Of course it must be said that there are still millions of Igbos who have no regard or interest in Kanu’s message of the resurrection of Biafra. Many Igbo intellectuals still regard Kanu as an outsider, a charlatan who is only feeding on the gullibility of the general public. This group of thinkers maintain that Kanu’s solution could prove more disastrous than whatever problem he is aiming to solve. They are adamant that Kanu has no depth and has merely managed to capture public attention by bamboozling an uncritical audience.

Are there merits in these criticisms? You bet there are. However, one indisputable fact remains that Kanu has managed to keep the Biafra conversation ongoing. Today, many are calling for restructuring, true federalism, a confederal state and slightly different versions of Kanu’s message of balkanization of Nigeria.

One uphill task that he mayhowever find challenging to surmount is the gazetted proscription of IPOB. Justice Abdu Kafarati, then Acting Judge of the Federal High Court Abuja, had on 20th September, 2017 pronounced the Biafra agitators a terrorist group. Although the ruling was appealed, the ex parte motion which put the Nnamdi Kanu led group at odds with the Nigerian government seems the final straw, as touted in some quarters, that snapped the spine of the camel.

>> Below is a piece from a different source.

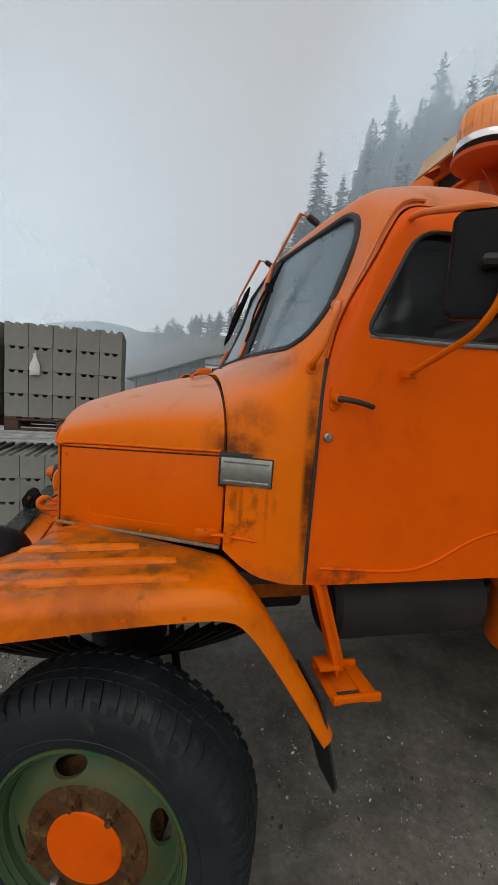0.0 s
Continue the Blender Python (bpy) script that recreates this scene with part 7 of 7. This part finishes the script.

Kanu and his group- more than any other in recent times- has successfully forced us to pay attention to the dysfunctional nature of the Nigerian federation, he has revived along-standing conversation about the workability or otherwise of Nigeria as a geo-political entity.

Whether Kanu’s followership would endure or if he would unravel like Ezeulu in Chinua Achebe’s epic novel is an entirely different matter. For now, there is no more authentic voice amongst the Igbos than the Umuahia born, British educated campaigner.